Liverpool based artist Shane Beales is quite the up and coming artist. Since 2006, he has released 2 albums, 4 EPs, and 52 singles—all independently.
Beales’s most recent effort, the EP Heavy Clouds, is an interesting set of four songs.
Heavy Clouds opens with “The Crunch,” which feels like a throwback to the early 90s grunge scene. Beales’s voice and the raw guitar rifts are both reminiscent of bands such as Alice in Chains or Pearl Jam.
“The Crunch” is a hard-hitting song, and leaves the listener wanting more. The strange thing is this: the next three songs on the EP, while good in their own right, are not what “The Crunch” sets the listener up to expect. Instead, the songs are about as stylistically different as putting Rob Zombie and Mozart on the same album.
The grittiness of “The Crunch” is followed next by “Across the Seas,” a very soft, mellow ballad. The song is absolutely beautiful, both instrumentally and lyrically. The piano that starts out and backs the entirety of the song has a delicate, dreamy feel to it, which perfectly fits Beales’s lyrics about committing to someone for life.

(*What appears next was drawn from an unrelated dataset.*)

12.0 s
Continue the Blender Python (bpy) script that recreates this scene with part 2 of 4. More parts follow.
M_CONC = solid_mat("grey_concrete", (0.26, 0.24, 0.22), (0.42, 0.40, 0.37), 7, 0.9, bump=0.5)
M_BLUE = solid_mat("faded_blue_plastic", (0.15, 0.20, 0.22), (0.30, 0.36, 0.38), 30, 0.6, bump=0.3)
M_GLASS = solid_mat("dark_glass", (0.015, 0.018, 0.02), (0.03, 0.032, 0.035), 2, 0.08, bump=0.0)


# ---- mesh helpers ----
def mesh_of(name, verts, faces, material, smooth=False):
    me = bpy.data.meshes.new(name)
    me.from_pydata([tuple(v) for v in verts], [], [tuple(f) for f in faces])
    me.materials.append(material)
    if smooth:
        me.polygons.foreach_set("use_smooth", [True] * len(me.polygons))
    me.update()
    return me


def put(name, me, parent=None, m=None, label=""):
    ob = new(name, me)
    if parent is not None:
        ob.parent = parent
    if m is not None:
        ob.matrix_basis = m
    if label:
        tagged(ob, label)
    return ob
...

Following “Across the Seas” is “Terror=Error,” which is kind of like the happy medium between the roughness of “The Crunch” and the softness of “Across the Seas.” “Terror=Error” reclaims guitar as the dominant instrument, but applies it in a calmer way than the EP’s opening track.
The last song on the EP is the title track “Heavy Clouds.” This song once again takes the tempo down a notch. Like “Across the Seas,” the song is very slow, but where the feel of “Across the Seas” is pretty light, “Heavy Clouds” is just that—heavy.
Beales is a talented artist lyrically and instrumentally, but his one weak point is his vocals. Beales has a voice that is nice on the ears, but it’s often hard to understand what he’s saying. This overshadows the messages in his lyrics.
The fact that the last three songs are so different from the first isn’t a negative, but rather just comes as a surprise. Overall, the EP effectively uses the variation between the four songs to demonstrate that Beales is an artist whose talents can span more than one style.
Heavy Clouds is available as a free digital download.